バチっとくる静電気はもうイヤだ
静電気が嫌いだ。乾燥してくる冬場は特にこいつがいろんなところで襲ってくるので憂鬱な季節である。
もともとリアクション芸人ばりのオーバーリアクションで回りをドン引きさせてきた34年間の人生だった。ビビッてばかりの人生だった。しょっちゅう、オーバーなんだからとか言わてきた人生だった。道を歩いてちっさい虫が飛んできただけでも声をあげるような人生だった。女子か。
静電気が発生しやすいスポットというのはある程度決まっている。中学校の渡り廊下、学生寮の下駄箱、向かいのホーム、路地裏の窓、こんなとこにいるはずもないのにバチっとくる。社会人になってからの静電気スポットはもっぱら会社の階段の扉になっている。弊社はオフィスビルの複数階に入っているのだが、フロア間移動にエレベーターを使うよりも非常階段を使うことの方が多い。その非常階段にたどり着くために2枚の扉をクリアしないといけないのだが、その扉どちらも静電気の巣である。
非常階段というだけあって、防火防煙に優れているのだろう、まあ重い。重いってことは想像つくだろうが、鉄である。鉄だと、いるのだ。静電気が。なんでこんな蓄えられるんだって感じでかなりの高確率でバチっとくる。ポケモンGOを開けば、絶対ピカチュウがここにいる。
途中転職したりオフィスが変わったりしてもだいたい非常階段には静電気がつきものだった。私だってドアノブに手をかけるたびに電流ビリビリでビビリのまま負ける男ではない。
扉と相対してノブに手をかける前に私は扉全体を手のひらでタッチする。時にそれはハイタッチのように、時にそれは相撲の張り手のように、結構な勢いで打撃を加える。これにどんな意味があるのか、科学的には全くわからない。だが、私の独自の解釈で静電気は先端ないし一部が触れるときにバチっとくる気がするので、先に手のひら全体で鉄に触れることで仮にバチっと来た時の痛みのリスクを分散しているつもりである。

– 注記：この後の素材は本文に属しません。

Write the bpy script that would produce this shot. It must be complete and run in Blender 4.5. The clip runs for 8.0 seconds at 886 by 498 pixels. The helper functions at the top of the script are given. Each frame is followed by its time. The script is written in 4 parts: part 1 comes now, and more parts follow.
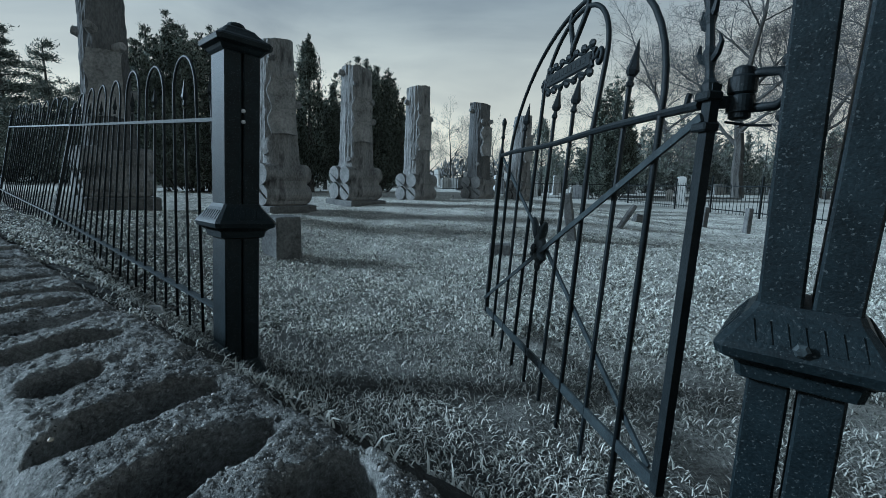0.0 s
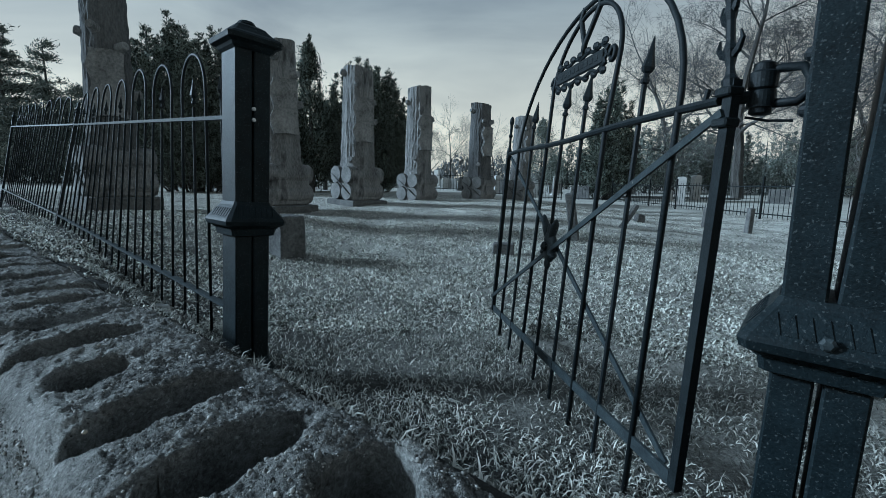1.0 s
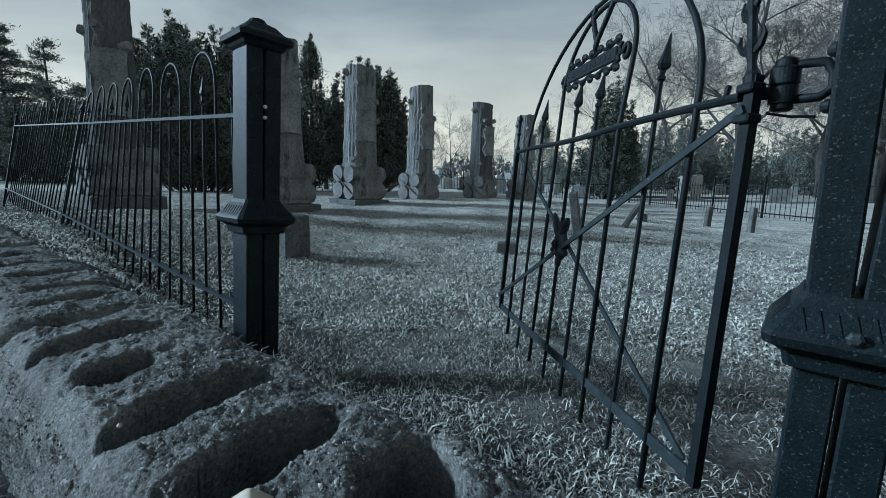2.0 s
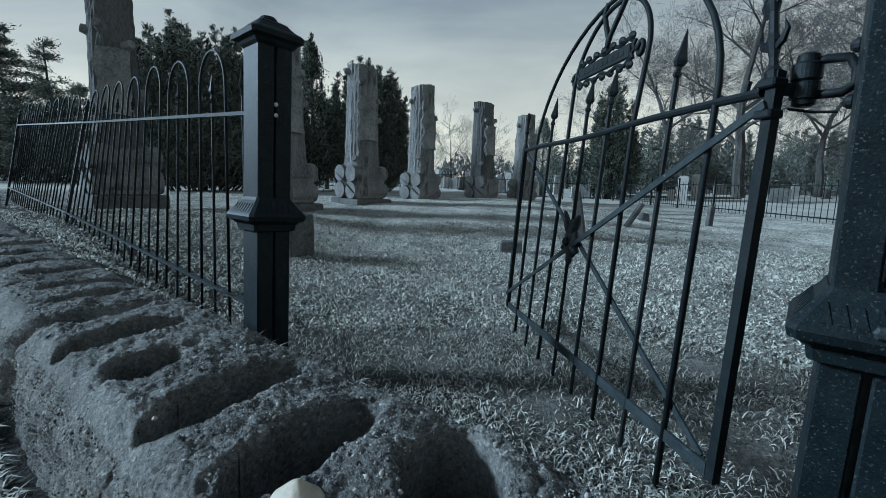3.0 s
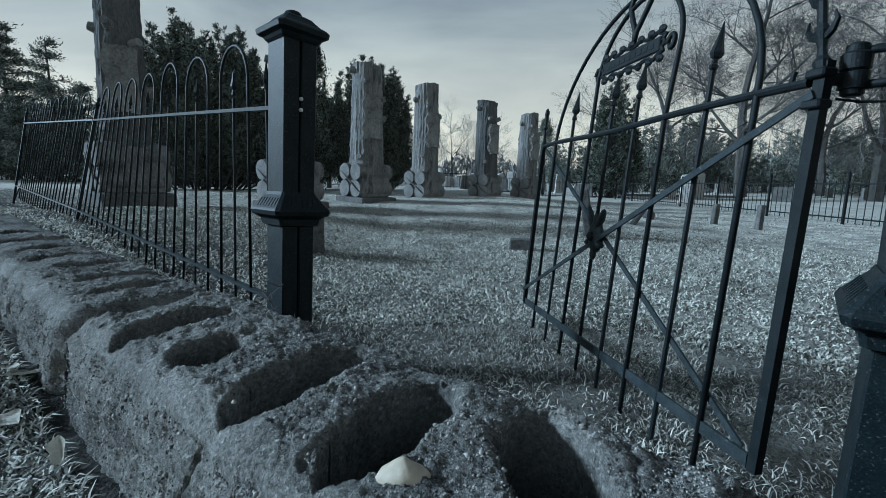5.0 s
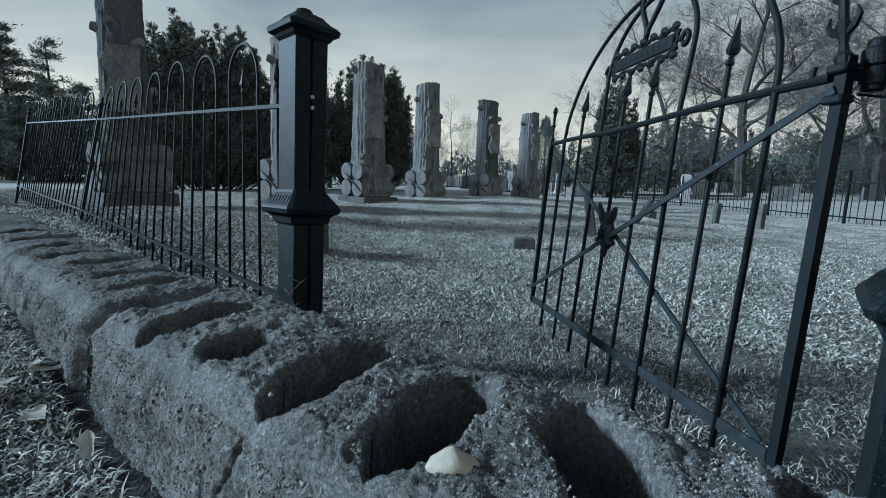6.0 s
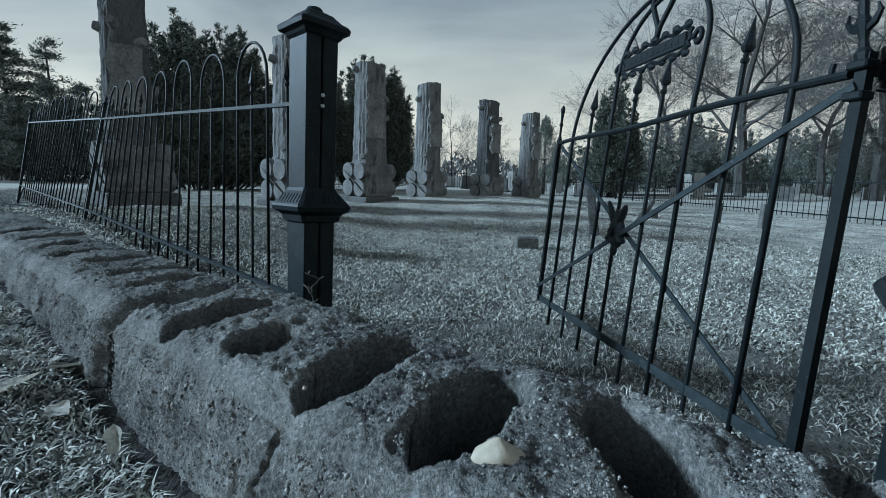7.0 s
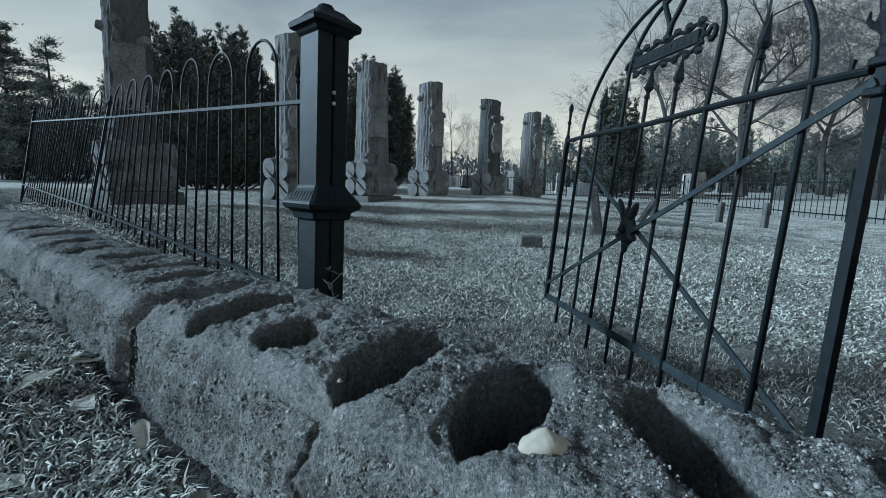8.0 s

さらにこの扉との関係性において先に接触したので、もう来ないはず、という謎理論も猛威を振るう。手のひらで静電気をうけていようがいまいが、すでにお前には唾をつけてあるのだぞと、力関係を誇示することによって、暴れる静電気を抑えられるのだ。何が抑えられるのだ、だ。
これの効果があるのかどうかは全く不明だが、毎回ビリビリとくることはない。ただし、毎回扉にハイタッチしている人間を人はどう見るのだろう。しかも職場で。
ちなみに静電気のビリビリと人間が恋に落ちるときのビビビって似ているので、扉の向こうにいる人に恋心を抱いてしまうこともあるかもしれない。